Google risking anti-competitive and antitrust investigations in the U.S. with retiring Cookies: Is FLoC offering undue advantage to search giant?

Google FloC Cookies
Google FLoC is not good for online advertising companies? Pic credit: Photo Mix/Pixabay

Google may be risking an antitrust lawsuit in the United States. Although there are no formal announcements yet, reports indicate there are concerns with the search giant’s use of Federated Learning of Cohorts or FLoC after retiring Cookies.

Google may have an unfair advantage after it retires Cookies. After these tiny bits of information are laid to rest, Google will start using FLoC, and that could leave all advertising companies behind.

Google retiring Cookies in favor of FLoC and will send across Cohort ID to advertisers:

Google has confirmed it is retiring Cookies. For quite a few decades, advertisers have relied on Cookies for sending targeted promotional messages.

After Google retires Cookies, the search giant has indicated it will rely on Federated Learning of Cohorts or FLoC. The new system is radically different from Cookies.

Cookies reside on the users’ computers. Moreover, every advertiser has access to these tiny snippets of information.

Google’s FLoC is rather complicated to explain in detail. However, the search giant won’t collect, collate, and offer all the data about user’s browsing habits. Basically, the company won’t build individual profiles of the users based on their interests, age group, etc.

Google Chrome will collect the data that Cookies collected, locally. However, it would then attach users to a group, or cohort.

Cohorts are essentially a large group of users with similar interests. Hence, in theory, instead of individual Advertising ID, Google will share only the Cohort ID.

Google has maintained that FLoC, along with Cohort ID, will obfuscate individually identifiable, and hence, targetable, data. Nonetheless, advertisers could still offer some level of targeted advertising to a large group of people with similar interests.

Google retiring Cookies will give the company, unfair and exclusive ownership over user data, fear the US DoJ?

Google’s solution promises targeted advertising without exposing an individual user’s information. However, advertisers’ primary concern appears to be Google’s ownership or access to core user data, to which they will not have access to.

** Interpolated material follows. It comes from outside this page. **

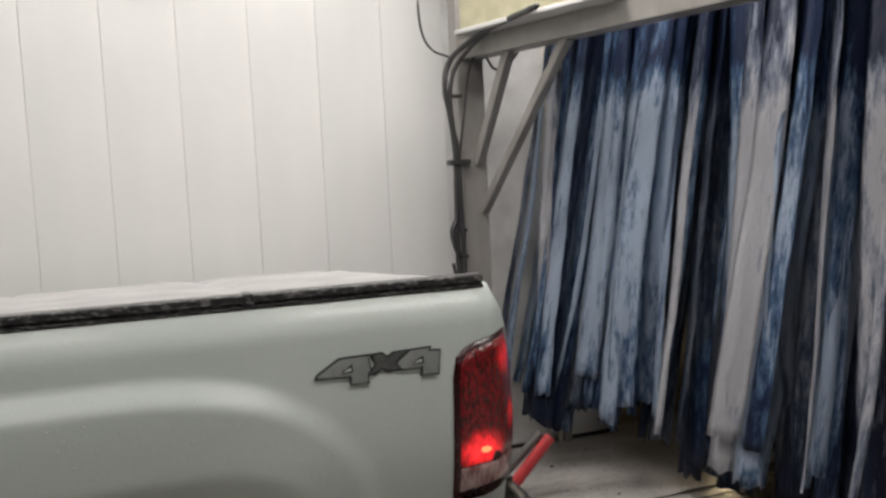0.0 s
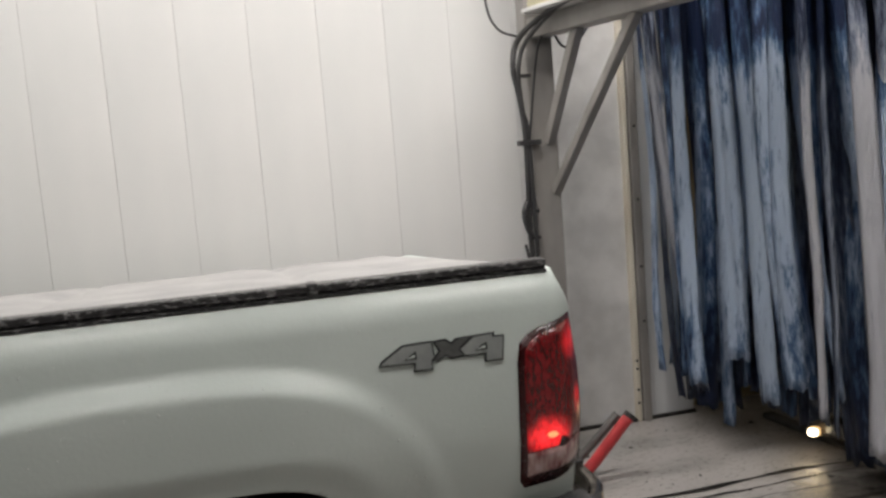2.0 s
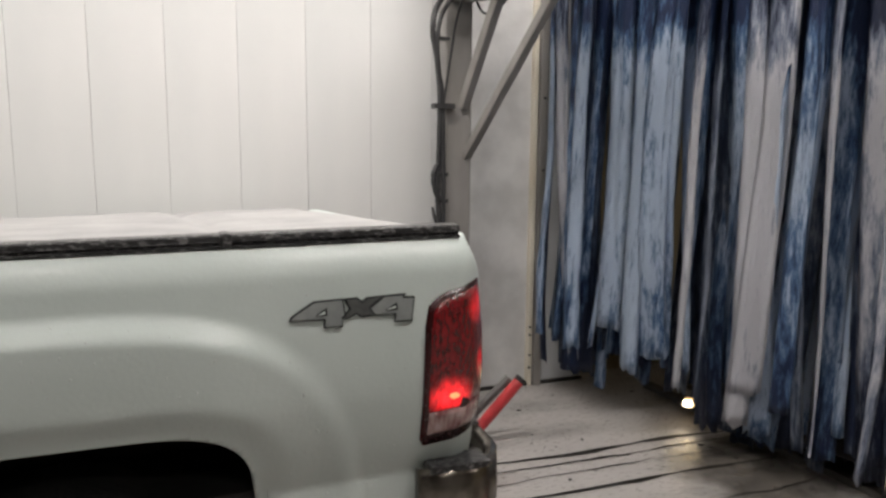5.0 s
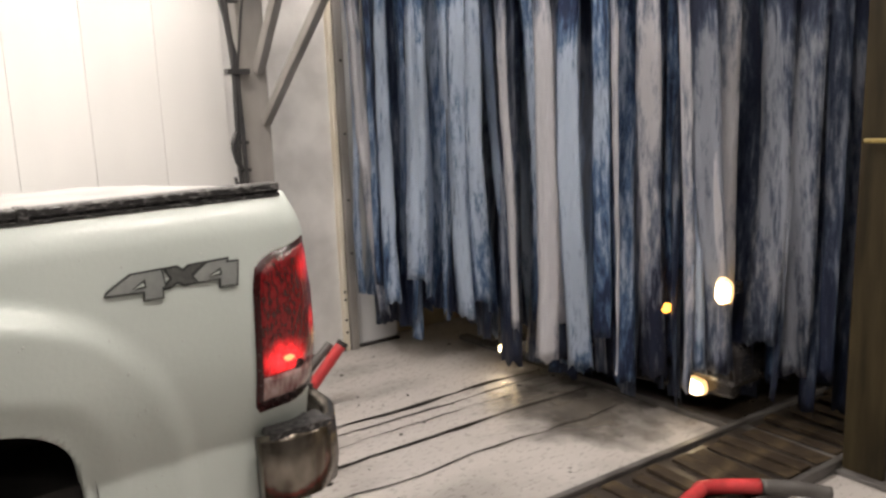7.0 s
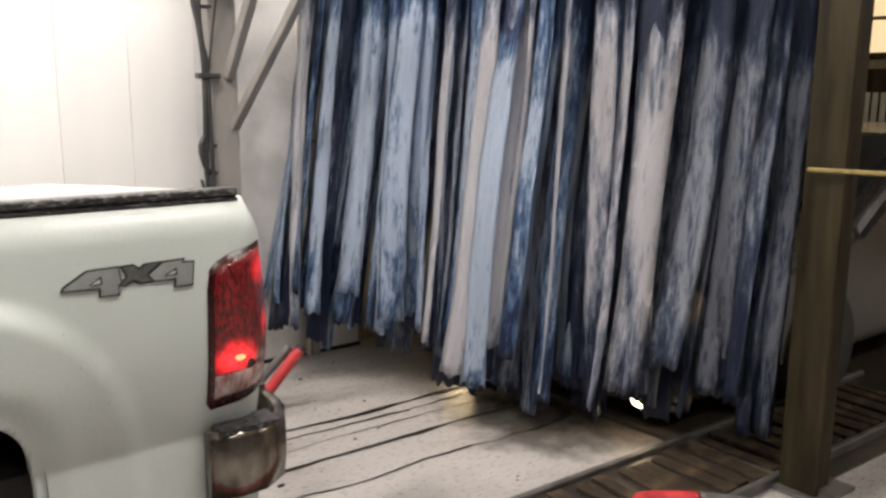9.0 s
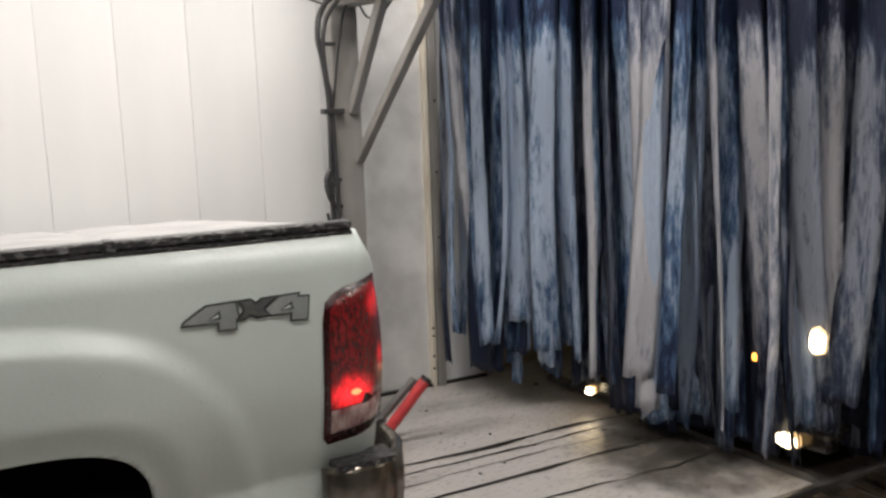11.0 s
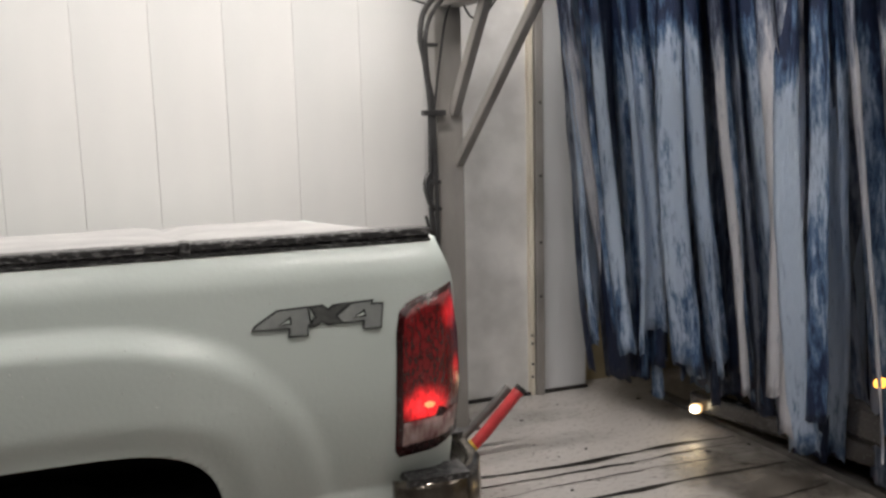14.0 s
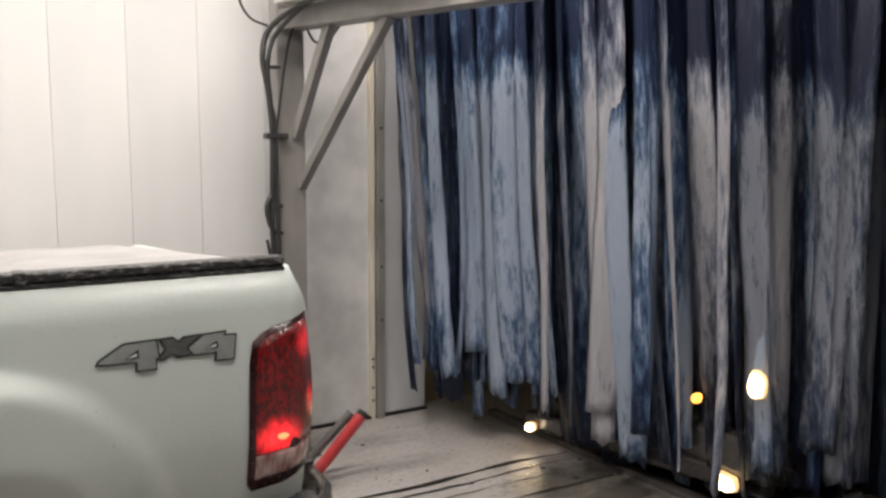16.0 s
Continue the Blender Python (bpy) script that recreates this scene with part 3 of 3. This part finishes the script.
gpart("cross_beam", bar(along(-0.05, 2.31), along(3.4, 2.31), 0.1, 0.12), STEEL)
gpart("brace", bar((0.92, 2.2, 1.72), along(0.31, 2.27), 0.05, 0.05), STEEL)
gpart("brace", bar((0.945, 2.21, 1.46), along(0.72, 2.27), 0.045, 0.05), STEEL)
gpart("hanger", box(1.75, 1.82, -1.05, -0.98, 2.36, 3.6, 0.006), STEEL_DARK)
gpart("hose_clamp", box(0.74, 0.86, 2.15, 2.2, 1.712, 1.74, 0.004), HOSE)
for z in (1.36, 1.22, 2.06):
    gpart("hose_tie", box(0.765, 0.83, 2.165, 2.2, z, z + 0.018, 0.003), HOSE)
bm = box(-0.16, 0.1, -1.1, -0.12, 2.372, 2.56, 0.012)
bmesh.ops.transform(bm, verts=bm.verts, matrix=SKEW)
housing = tagged(part("lamp_housing", bm, BEIGE_BOX), "beige equipment housing on top of the arch beam", "housing")
bm = box(-0.18, 0.12, -1.12, -0.1, 2.363, 2.385, 0.005)
bmesh.ops.transform(bm, verts=bm.verts, matrix=SKEW)
part("sill", bm, CEIL, housing)


def hose(ctrl, r, label):
    th = empty("hose", label, "hose", ctrl[0], "hoses on the arch")
    bm = tube(curve_points(ctrl), r, 8)
    bmesh.ops.translate(bm, verts=bm.verts, vec=-Vector(ctrl[0]))
    part("hose_line", bm, HOSE, th, smooth=True)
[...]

Advertisers rightly point out Google has several additional ways to identify users. Google Chrome, Gmail, and other platforms are direct sources of user data.

Google may be locking out online advertising companies from more personally-identifiable and direct data that would help them with targeted ads. While advertisers will have the Cohort ID, Google could continue to have access to individual user data.

A Chrome user signing in with their Google account could continue giving Google a way to link specific activity to that user. Meanwhile, advertisers have to contend with obfuscated data for advertising available through FLoC.

Reports indicate there are growing concerns not just about this preferential and partial treatment but also that user privacy isn’t all that safeguarded. All the information in Google’s hands would invariably give the company a major advantage over its competitors.

Google Chrome continues to remain the leader in the web browser market. And Google plans to phase out Cookies by 2022 could mean a large portion of internet users, and more specifically their data would be out of other advertisers’ reach.